Aim of the task | Extract the lines of the material below, beginning with the first and ending with the line that holds "return pose(c.x, c.y, z, math.degrees(math.atan2(za". Skip every picture.
* * * *
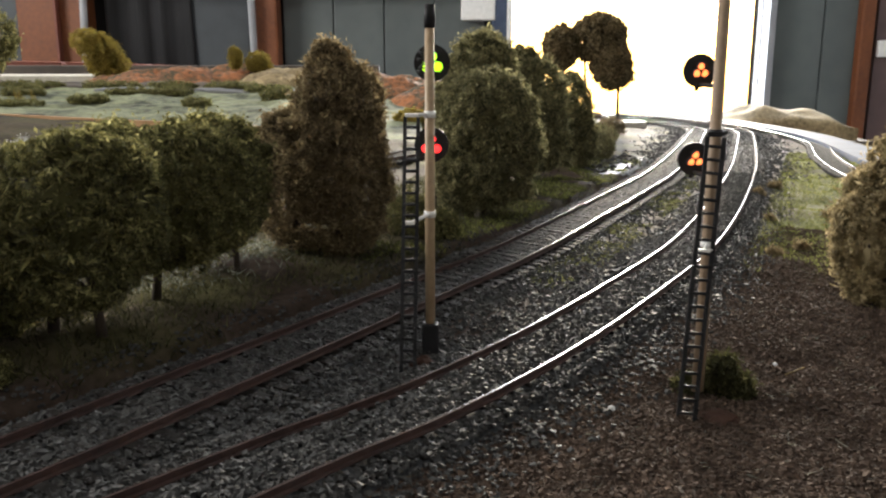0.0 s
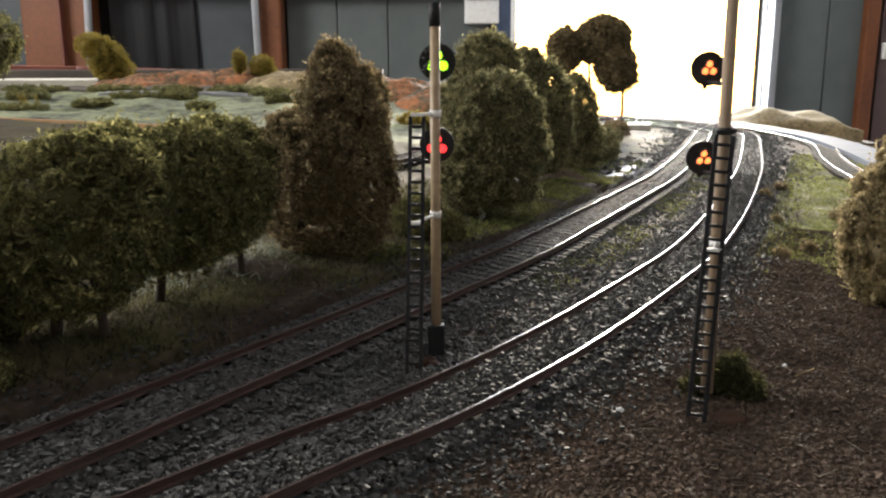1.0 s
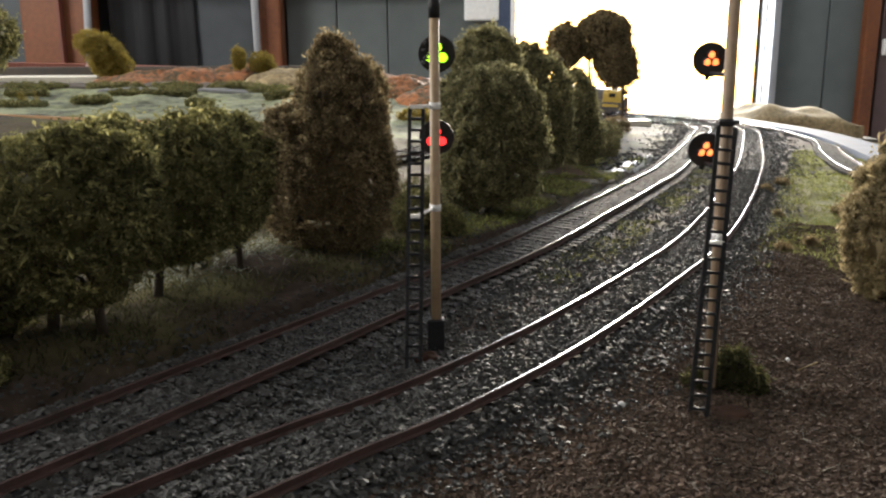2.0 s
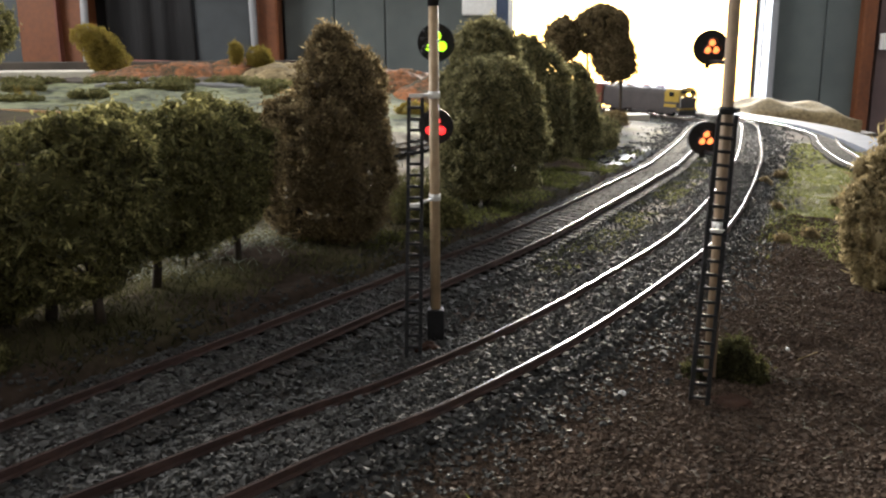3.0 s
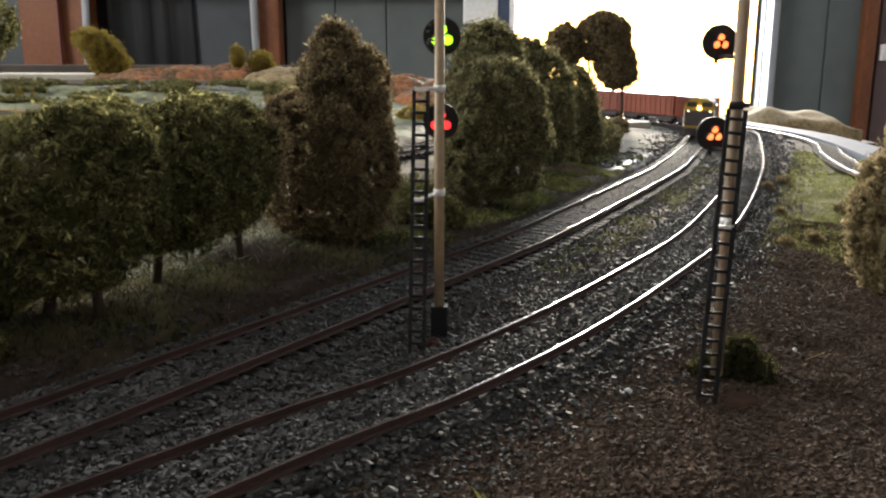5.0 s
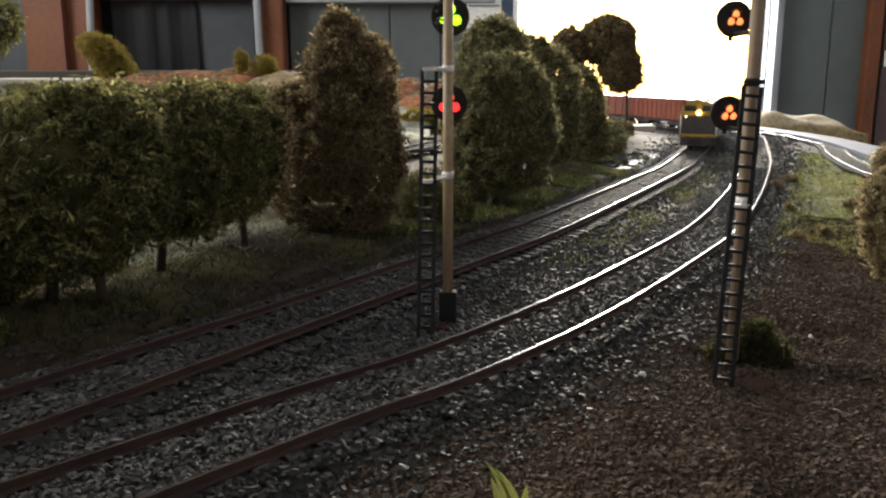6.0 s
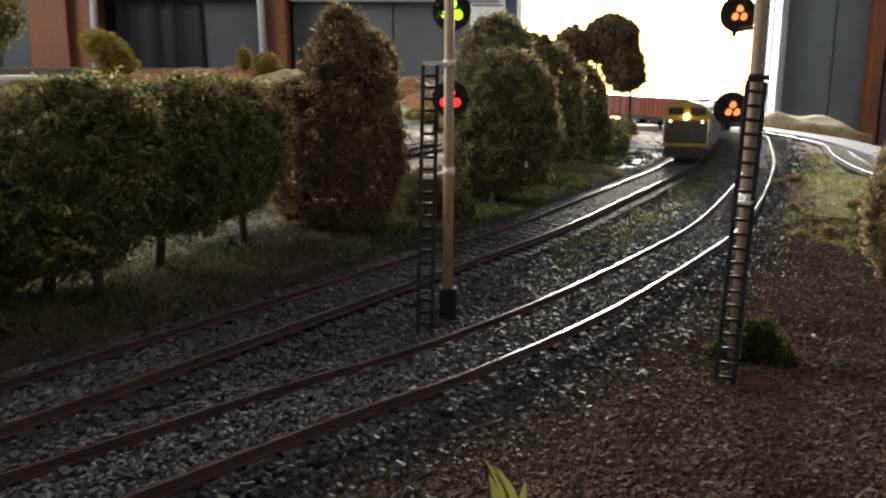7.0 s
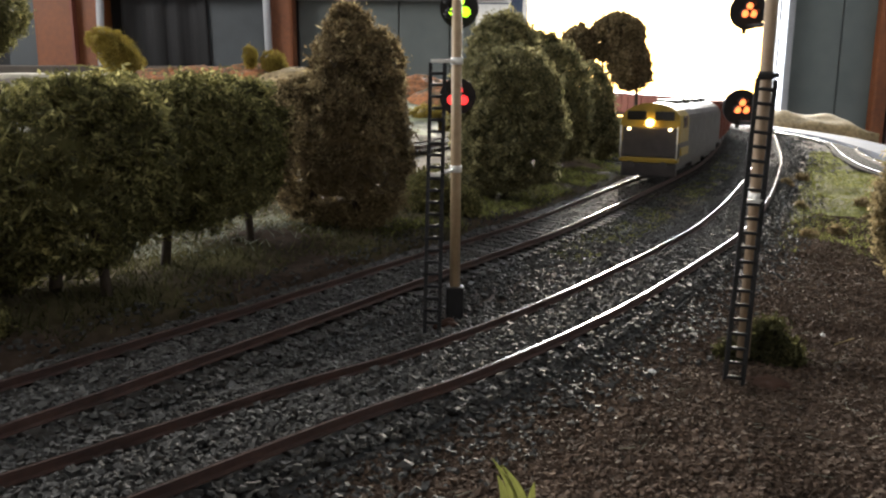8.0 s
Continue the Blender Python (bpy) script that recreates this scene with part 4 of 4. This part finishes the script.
def car_pose(s, front, rear):
    """A car whose front end is s metres along the line, carried by bogies that far behind its front."""
    a, b = on_main(s + front), on_main(s + rear)
    d = (a - b).normalized()
    c = a + d * front
    za, zb = ground_z(a.x, a.y), ground_z(b.x, b.y)
    z = za + (za - zb) / (rear - front) * front + 0.0032
    return pose(c.x, c.y, z, math.degrees(math.atan2(za - zb, rear - front)), 0, math.degrees(math.atan2(d.y, d.x)) - 90)


build_room()
build_bench()
build_ground()
build_left_background()
build_right_background()
build_track(MAIN, "weathered far track with polished rail tops", 290, sunk=0.00025)
build_track(NEAR, "weathered near track with polished rail tops", 270, sunk=0.00055)
build_track(YARD, "curving yard track beside the layout edge", 120, (5, 6, 7))
build_track(BACK, "track behind the trees with bright rails", 90)
build_signal(-0.0032, 0.2120, "tall tan signal post with green and red lights", 0.0836, 0.00125,
             [(0.0005, 0.0070, 0.0706, 0.0045, LENS_GREEN, 0), (0.0003, 0.0070, 0.0505, 0.0043, LENS_RED, 0)],
             [(0.0587, 0.0012), (0.0343, 0.0012)], (-0.0049, -0.0220, 0.0610, 0.0031, 0.00262, (-17.2, 0.7, 0)), 0.0048, 0.0062, TAN)
build_signal(0.0595, 0.1915, "tan signal post with a black ladder and a red light", 0.0900, 0.00138,
             [(-0.0016, 0.0085, 0.0531, 0.0038, LENS_ORANGE, 0), (-0.0016, 0.0085, 0.0730, 0.0038, LENS_ORANGE, 0)],
             [(0.0353, 0.0016), (0.0600, 0.0026)], (-0.0068, -0.0155, 0.0610, 0.0036, 0.0029, (-12.5, 6.0, 0)), 0, 0, POLE_SHADED)
build_trees()
build_small_things()
scatter()
scatter_fine()
LOCO = build_loco()
WAGONS = [build_wagon()]
for _ in range(5):
    WAGONS.append(copy_thing(WAGONS[0], pose(0, 0, 0)))


def motions():
    times = [0.25 * k for k in range(33)]
    walk(LOCO, [(t, car_pose(FRONT_AT_END + SPEED * (8 - t), 0.034, 0.144)) for t in times])
    for k, w in enumerate(WAGONS):
        behind = 0.186 + 0.138 * k
        walk(w, [(t, car_pose(FRONT_AT_END + SPEED * (8 - t) + behind, 0.024, 0.106)) for t in times])


motions()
* * * *
Result of this task |
0.0 s
1.0 s
2.0 s
3.0 s
5.0 s
6.0 s
7.0 s
8.0 s
Continue the Blender Python (bpy) script that recreates this scene with part 4 of 4. This part finishes the script.
def car_pose(s, front, rear):
    """A car whose front end is s metres along the line, carried by bogies that far behind its front."""
    a, b = on_main(s + front), on_main(s + rear)
    d = (a - b).normalized()
    c = a + d * front
    za, zb = ground_z(a.x, a.y), ground_z(b.x, b.y)
    z = za + (za - zb) / (rear - front) * front + 0.0032
    return pose(c.x, c.y, z, math.degrees(math.atan2(za - zb, rear - front)), 0, math.degrees(math.atan2(d.y, d.x)) - 90)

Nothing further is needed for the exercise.